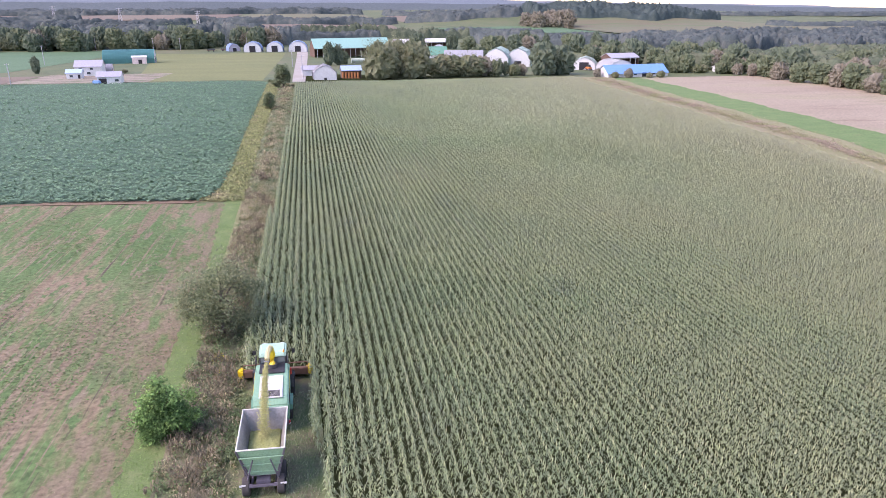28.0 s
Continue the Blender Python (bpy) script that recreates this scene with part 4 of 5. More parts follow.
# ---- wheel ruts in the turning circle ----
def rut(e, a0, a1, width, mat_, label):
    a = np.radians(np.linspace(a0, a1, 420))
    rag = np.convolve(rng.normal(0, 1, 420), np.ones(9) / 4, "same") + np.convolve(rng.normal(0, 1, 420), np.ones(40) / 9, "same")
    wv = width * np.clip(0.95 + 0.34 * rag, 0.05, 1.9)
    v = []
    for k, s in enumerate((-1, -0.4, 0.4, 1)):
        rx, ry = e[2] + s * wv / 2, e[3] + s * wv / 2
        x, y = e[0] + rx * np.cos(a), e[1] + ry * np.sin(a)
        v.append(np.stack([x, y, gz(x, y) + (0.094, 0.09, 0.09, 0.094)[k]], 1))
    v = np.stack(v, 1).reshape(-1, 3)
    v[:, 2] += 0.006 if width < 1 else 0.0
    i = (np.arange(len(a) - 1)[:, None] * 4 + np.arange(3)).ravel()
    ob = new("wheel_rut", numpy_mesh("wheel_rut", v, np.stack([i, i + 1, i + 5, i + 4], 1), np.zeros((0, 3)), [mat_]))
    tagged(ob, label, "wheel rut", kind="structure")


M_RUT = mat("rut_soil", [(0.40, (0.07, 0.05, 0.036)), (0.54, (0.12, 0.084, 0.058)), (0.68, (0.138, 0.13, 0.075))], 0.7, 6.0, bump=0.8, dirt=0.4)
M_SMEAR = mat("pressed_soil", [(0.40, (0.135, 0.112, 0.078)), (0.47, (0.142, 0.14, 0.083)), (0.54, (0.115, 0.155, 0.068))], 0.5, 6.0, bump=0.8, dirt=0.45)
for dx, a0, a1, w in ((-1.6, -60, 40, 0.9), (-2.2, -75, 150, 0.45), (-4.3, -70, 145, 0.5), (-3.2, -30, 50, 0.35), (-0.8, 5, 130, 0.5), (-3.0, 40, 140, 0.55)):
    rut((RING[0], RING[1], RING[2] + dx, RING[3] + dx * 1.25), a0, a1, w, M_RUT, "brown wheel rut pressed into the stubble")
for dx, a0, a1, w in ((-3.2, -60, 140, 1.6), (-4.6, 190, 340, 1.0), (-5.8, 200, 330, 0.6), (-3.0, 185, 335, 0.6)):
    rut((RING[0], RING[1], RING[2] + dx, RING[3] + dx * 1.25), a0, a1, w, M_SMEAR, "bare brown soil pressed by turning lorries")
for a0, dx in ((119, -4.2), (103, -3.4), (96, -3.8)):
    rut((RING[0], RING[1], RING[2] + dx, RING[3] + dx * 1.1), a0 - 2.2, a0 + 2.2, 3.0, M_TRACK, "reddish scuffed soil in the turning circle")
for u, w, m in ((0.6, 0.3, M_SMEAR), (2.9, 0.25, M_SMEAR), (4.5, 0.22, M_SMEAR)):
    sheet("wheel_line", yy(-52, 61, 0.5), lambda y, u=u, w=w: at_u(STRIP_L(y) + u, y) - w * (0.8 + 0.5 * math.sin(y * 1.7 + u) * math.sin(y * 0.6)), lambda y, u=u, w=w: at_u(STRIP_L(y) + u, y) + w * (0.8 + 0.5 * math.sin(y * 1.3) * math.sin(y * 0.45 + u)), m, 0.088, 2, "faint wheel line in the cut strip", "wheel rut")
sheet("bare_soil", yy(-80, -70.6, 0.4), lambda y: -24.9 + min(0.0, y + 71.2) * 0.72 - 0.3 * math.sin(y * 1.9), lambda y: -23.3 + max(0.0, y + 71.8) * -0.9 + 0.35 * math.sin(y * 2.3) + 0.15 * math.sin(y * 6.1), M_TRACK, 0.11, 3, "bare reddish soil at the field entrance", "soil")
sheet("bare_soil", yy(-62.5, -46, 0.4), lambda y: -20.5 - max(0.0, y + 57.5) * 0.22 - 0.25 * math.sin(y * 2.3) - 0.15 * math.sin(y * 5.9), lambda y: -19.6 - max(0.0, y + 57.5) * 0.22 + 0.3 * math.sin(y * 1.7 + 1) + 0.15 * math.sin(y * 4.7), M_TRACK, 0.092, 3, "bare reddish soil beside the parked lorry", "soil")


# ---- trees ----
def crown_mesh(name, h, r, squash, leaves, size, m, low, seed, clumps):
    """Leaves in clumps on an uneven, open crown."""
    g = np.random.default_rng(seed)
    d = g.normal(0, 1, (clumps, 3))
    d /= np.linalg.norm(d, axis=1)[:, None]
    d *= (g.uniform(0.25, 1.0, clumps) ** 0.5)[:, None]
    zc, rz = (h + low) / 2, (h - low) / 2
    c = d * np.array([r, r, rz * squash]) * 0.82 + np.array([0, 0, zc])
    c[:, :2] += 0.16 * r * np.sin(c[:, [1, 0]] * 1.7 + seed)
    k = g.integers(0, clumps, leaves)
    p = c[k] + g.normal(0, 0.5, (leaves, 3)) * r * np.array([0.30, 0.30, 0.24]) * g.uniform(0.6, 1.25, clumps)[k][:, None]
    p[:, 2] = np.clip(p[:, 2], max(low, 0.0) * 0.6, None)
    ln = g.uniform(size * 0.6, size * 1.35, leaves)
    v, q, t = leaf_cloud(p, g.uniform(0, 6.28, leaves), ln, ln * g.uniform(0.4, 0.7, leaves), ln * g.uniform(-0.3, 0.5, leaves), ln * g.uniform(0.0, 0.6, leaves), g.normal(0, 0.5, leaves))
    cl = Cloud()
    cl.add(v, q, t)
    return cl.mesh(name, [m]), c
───
What you are asked to do »
Quote the data above in full, leaving out the pictures it holds.

Reply »
28.0 s
Continue the Blender Python (bpy) script that recreates this scene with part 4 of 5. More parts follow.
# ---- wheel ruts in the turning circle ----
def rut(e, a0, a1, width, mat_, label):
    a = np.radians(np.linspace(a0, a1, 420))
    rag = np.convolve(rng.normal(0, 1, 420), np.ones(9) / 4, "same") + np.convolve(rng.normal(0, 1, 420), np.ones(40) / 9, "same")
    wv = width * np.clip(0.95 + 0.34 * rag, 0.05, 1.9)
    v = []
    for k, s in enumerate((-1, -0.4, 0.4, 1)):
        rx, ry = e[2] + s * wv / 2, e[3] + s * wv / 2
        x, y = e[0] + rx * np.cos(a), e[1] + ry * np.sin(a)
        v.append(np.stack([x, y, gz(x, y) + (0.094, 0.09, 0.09, 0.094)[k]], 1))
    v = np.stack(v, 1).reshape(-1, 3)
    v[:, 2] += 0.006 if width < 1 else 0.0
    i = (np.arange(len(a) - 1)[:, None] * 4 + np.arange(3)).ravel()
    ob = new("wheel_rut", numpy_mesh("wheel_rut", v, np.stack([i, i + 1, i + 5, i + 4], 1), np.zeros((0, 3)), [mat_]))
    tagged(ob, label, "wheel rut", kind="structure")


M_RUT = mat("rut_soil", [(0.40, (0.07, 0.05, 0.036)), (0.54, (0.12, 0.084, 0.058)), (0.68, (0.138, 0.13, 0.075))], 0.7, 6.0, bump=0.8, dirt=0.4)
M_SMEAR = mat("pressed_soil", [(0.40, (0.135, 0.112, 0.078)), (0.47, (0.142, 0.14, 0.083)), (0.54, (0.115, 0.155, 0.068))], 0.5, 6.0, bump=0.8, dirt=0.45)
for dx, a0, a1, w in ((-1.6, -60, 40, 0.9), (-2.2, -75, 150, 0.45), (-4.3, -70, 145, 0.5), (-3.2, -30, 50, 0.35), (-0.8, 5, 130, 0.5), (-3.0, 40, 140, 0.55)):
    rut((RING[0], RING[1], RING[2] + dx, RING[3] + dx * 1.25), a0, a1, w, M_RUT, "brown wheel rut pressed into the stubble")
for dx, a0, a1, w in ((-3.2, -60, 140, 1.6), (-4.6, 190, 340, 1.0), (-5.8, 200, 330, 0.6), (-3.0, 185, 335, 0.6)):
    rut((RING[0], RING[1], RING[2] + dx, RING[3] + dx * 1.25), a0, a1, w, M_SMEAR, "bare brown soil pressed by turning lorries")
for a0, dx in ((119, -4.2), (103, -3.4), (96, -3.8)):
    rut((RING[0], RING[1], RING[2] + dx, RING[3] + dx * 1.1), a0 - 2.2, a0 + 2.2, 3.0, M_TRACK, "reddish scuffed soil in the turning circle")
for u, w, m in ((0.6, 0.3, M_SMEAR), (2.9, 0.25, M_SMEAR), (4.5, 0.22, M_SMEAR)):
    sheet("wheel_line", yy(-52, 61, 0.5), lambda y, u=u, w=w: at_u(STRIP_L(y) + u, y) - w * (0.8 + 0.5 * math.sin(y * 1.7 + u) * math.sin(y * 0.6)), lambda y, u=u, w=w: at_u(STRIP_L(y) + u, y) + w * (0.8 + 0.5 * math.sin(y * 1.3) * math.sin(y * 0.45 + u)), m, 0.088, 2, "faint wheel line in the cut strip", "wheel rut")
sheet("bare_soil", yy(-80, -70.6, 0.4), lambda y: -24.9 + min(0.0, y + 71.2) * 0.72 - 0.3 * math.sin(y * 1.9), lambda y: -23.3 + max(0.0, y + 71.8) * -0.9 + 0.35 * math.sin(y * 2.3) + 0.15 * math.sin(y * 6.1), M_TRACK, 0.11, 3, "bare reddish soil at the field entrance", "soil")
sheet("bare_soil", yy(-62.5, -46, 0.4), lambda y: -20.5 - max(0.0, y + 57.5) * 0.22 - 0.25 * math.sin(y * 2.3) - 0.15 * math.sin(y * 5.9), lambda y: -19.6 - max(0.0, y + 57.5) * 0.22 + 0.3 * math.sin(y * 1.7 + 1) + 0.15 * math.sin(y * 4.7), M_TRACK, 0.092, 3, "bare reddish soil beside the parked lorry", "soil")


# ---- trees ----
def crown_mesh(name, h, r, squash, leaves, size, m, low, seed, clumps):
    """Leaves in clumps on an uneven, open crown."""
    g = np.random.default_rng(seed)
    d = g.normal(0, 1, (clumps, 3))
    d /= np.linalg.norm(d, axis=1)[:, None]
    d *= (g.uniform(0.25, 1.0, clumps) ** 0.5)[:, None]
    zc, rz = (h + low) / 2, (h - low) / 2
    c = d * np.array([r, r, rz * squash]) * 0.82 + np.array([0, 0, zc])
    c[:, :2] += 0.16 * r * np.sin(c[:, [1, 0]] * 1.7 + seed)
    k = g.integers(0, clumps, leaves)
    p = c[k] + g.normal(0, 0.5, (leaves, 3)) * r * np.array([0.30, 0.30, 0.24]) * g.uniform(0.6, 1.25, clumps)[k][:, None]
    p[:, 2] = np.clip(p[:, 2], max(low, 0.0) * 0.6, None)
    ln = g.uniform(size * 0.6, size * 1.35, leaves)
    v, q, t = leaf_cloud(p, g.uniform(0, 6.28, leaves), ln, ln * g.uniform(0.4, 0.7, leaves), ln * g.uniform(-0.3, 0.5, leaves), ln * g.uniform(0.0, 0.6, leaves), g.normal(0, 0.5, leaves))
    cl = Cloud()
    cl.add(v, q, t)
    return cl.mesh(name, [m]), c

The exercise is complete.